- Written request -
Images are not part of the copy; transcribe all the data exactly.

- Dataset content -
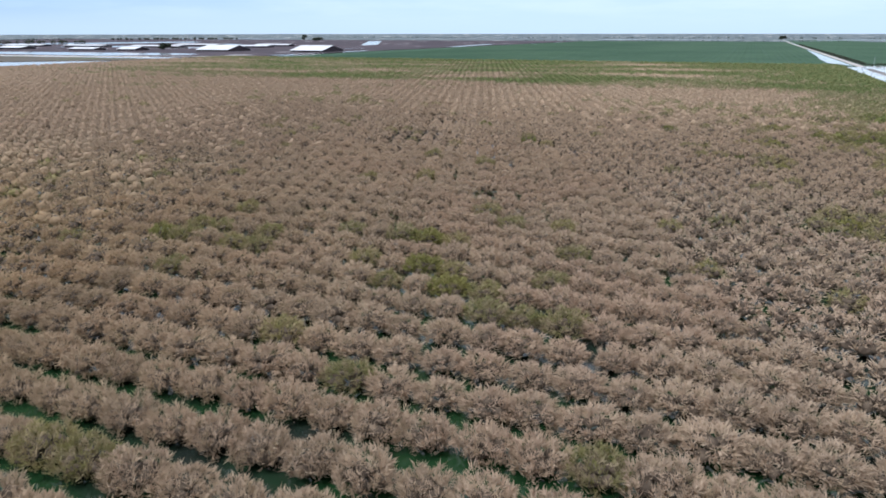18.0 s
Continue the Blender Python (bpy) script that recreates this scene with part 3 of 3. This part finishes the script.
planted("orchard_rows", joined["near"], NEAR, FOLIAGE + [INNER_SHADE], "brown and olive orchard rows standing in water", "orchard trees")
planted("orchard_rows", joined["bushy"], BUSHY, FOLIAGE + [INNER_SHADE], "broad golden-brown and olive orchard rows standing in water", "orchard trees")
planted("orchard_rows", joined["middle"], MIDDLE, FOLIAGE + [INNER_SHADE], "long rows of browned orchard trees", "orchard trees")
planted("orchard_rows", joined["far"], FAR, FOLIAGE + [INNER_SHADE], "far brown orchard rows with green patches", "orchard trees")
planted("orchard_rows", joined["rim"], RIM, FOLIAGE + [INNER_SHADE], "farthest orchard rows turning green at the rim", "orchard trees")


# ---- drowned young orchard to the west: only the tips of the trees break the water ----
def tip(rng):
    verts, tris = [], []
    for _ in range(int(rng.integers(6, 13))):
        a, r = rng.uniform(0, 6.28), abs(rng.normal(0, 0.55))
        p = np.array((r * math.cos(a), r * math.sin(a), -0.02))
        d = np.array((rng.normal(0, 0.7), rng.normal(0, 0.7), rng.uniform(0.15, 0.7))) * rng.uniform(0.3, 0.65)
        s = np.array((math.cos(a + 1.3), math.sin(a + 1.3), 0)) * 0.14
        k = len(verts)
        verts += [p - s, p + s, p + d]
        tris.append((k, k + 1, k + 2))
    return np.array(verts), np.array(tris)


TIPS = [tip(shape_rng) for _ in range(6)]
tips = []
for k in range(0, 92):
    for j in range(-9, 151):
        x, y = DROWNED_X - DROWNED_ROW * k, DROWNED_Y + DROWNED_STEP * j
        keep = 0.96 if noise.noise(Vector((x / 60, y / 60, 3))) > -0.25 else 0.75
        if tree_rng.uniform() < keep and not (y < 60 and x > -72) and y - 0.35 * (-60 - x) > 56 + 14 * noise.noise(Vector((x / 30, y / 30, 9))):
            tips.append((x + tree_rng.uniform(-0.25, 0.25), y + tree_rng.uniform(-0.25, 0.25), tree_rng.uniform(0.75, 1.2) * (0.6 + 0.4 * smooth(math.hypot(x + 60, y - 40), 90, 260)), tree_rng.uniform(0, 6.28)))
planted("submerged_tree_tips", tips, TIPS, [TWIG], "dark twig tips of drowned young trees in rows", "tree tips")



# ---- crop rows and hedges ----
def ridges(name, x0, x1, y0, y1, pitch_m, height, mat, label):
    rng = np.random.default_rng(5)
    verts, faces = [], []
    for y in np.arange(y0, y1, pitch_m):
        xs = np.arange(x0, x1, 30.0)
        at = len(verts)
        for x in xs:
            h, w = height * rng.uniform(0.5, 1.2), pitch_m * rng.uniform(0.25, 0.36)
            verts += [(x, y - w, 0.3), (x, y, 0.35 + h), (x, y + w, 0.3)]
        for i in range(len(xs) - 1):
            a = at + i * 3
            faces += [(a, a + 1, a + 4, a + 3), (a + 1, a + 2, a + 5, a + 4)]
    return tagged(part(name, mesh_of(name, verts, faces, mat), mat), label, "crop rows", kind="stuff")


ridges("crop_rows", 835, 2600, 47, 640, 8.0, 0.9, CROP, "long low rows of dark green crop")
ridges("crop_rows", 860, 3080, -205, 8, 8.0, 0.9, CROP, "low green crop rows beyond the basin")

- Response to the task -
18.0 s
Continue the Blender Python (bpy) script that recreates this scene with part 3 of 3. This part finishes the script.
planted("orchard_rows", joined["near"], NEAR, FOLIAGE + [INNER_SHADE], "brown and olive orchard rows standing in water", "orchard trees")
planted("orchard_rows", joined["bushy"], BUSHY, FOLIAGE + [INNER_SHADE], "broad golden-brown and olive orchard rows standing in water", "orchard trees")
planted("orchard_rows", joined["middle"], MIDDLE, FOLIAGE + [INNER_SHADE], "long rows of browned orchard trees", "orchard trees")
planted("orchard_rows", joined["far"], FAR, FOLIAGE + [INNER_SHADE], "far brown orchard rows with green patches", "orchard trees")
planted("orchard_rows", joined["rim"], RIM, FOLIAGE + [INNER_SHADE], "farthest orchard rows turning green at the rim", "orchard trees")


# ---- drowned young orchard to the west: only the tips of the trees break the water ----
def tip(rng):
    verts, tris = [], []
    for _ in range(int(rng.integers(6, 13))):
        a, r = rng.uniform(0, 6.28), abs(rng.normal(0, 0.55))
        p = np.array((r * math.cos(a), r * math.sin(a), -0.02))
        d = np.array((rng.normal(0, 0.7), rng.normal(0, 0.7), rng.uniform(0.15, 0.7))) * rng.uniform(0.3, 0.65)
        s = np.array((math.cos(a + 1.3), math.sin(a + 1.3), 0)) * 0.14
        k = len(verts)
        verts += [p - s, p + s, p + d]
        tris.append((k, k + 1, k + 2))
    return np.array(verts), np.array(tris)


TIPS = [tip(shape_rng) for _ in range(6)]
tips = []
for k in range(0, 92):
    for j in range(-9, 151):
        x, y = DROWNED_X - DROWNED_ROW * k, DROWNED_Y + DROWNED_STEP * j
        keep = 0.96 if noise.noise(Vector((x / 60, y / 60, 3))) > -0.25 else 0.75
        if tree_rng.uniform() < keep and not (y < 60 and x > -72) and y - 0.35 * (-60 - x) > 56 + 14 * noise.noise(Vector((x / 30, y / 30, 9))):
            tips.append((x + tree_rng.uniform(-0.25, 0.25), y + tree_rng.uniform(-0.25, 0.25), tree_rng.uniform(0.75, 1.2) * (0.6 + 0.4 * smooth(math.hypot(x + 60, y - 40), 90, 260)), tree_rng.uniform(0, 6.28)))
planted("submerged_tree_tips", tips, TIPS, [TWIG], "dark twig tips of drowned young trees in rows", "tree tips")



# ---- crop rows and hedges ----
def ridges(name, x0, x1, y0, y1, pitch_m, height, mat, label):
    rng = np.random.default_rng(5)
    verts, faces = [], []
    for y in np.arange(y0, y1, pitch_m):
        xs = np.arange(x0, x1, 30.0)
        at = len(verts)
        for x in xs:
            h, w = height * rng.uniform(0.5, 1.2), pitch_m * rng.uniform(0.25, 0.36)
            verts += [(x, y - w, 0.3), (x, y, 0.35 + h), (x, y + w, 0.3)]
        for i in range(len(xs) - 1):
            a = at + i * 3
            faces += [(a, a + 1, a + 4, a + 3), (a + 1, a + 2, a + 5, a + 4)]
    return tagged(part(name, mesh_of(name, verts, faces, mat), mat), label, "crop rows", kind="stuff")


ridges("crop_rows", 835, 2600, 47, 640, 8.0, 0.9, CROP, "long low rows of dark green crop")
ridges("crop_rows", 860, 3080, -205, 8, 8.0, 0.9, CROP, "low green crop rows beyond the basin")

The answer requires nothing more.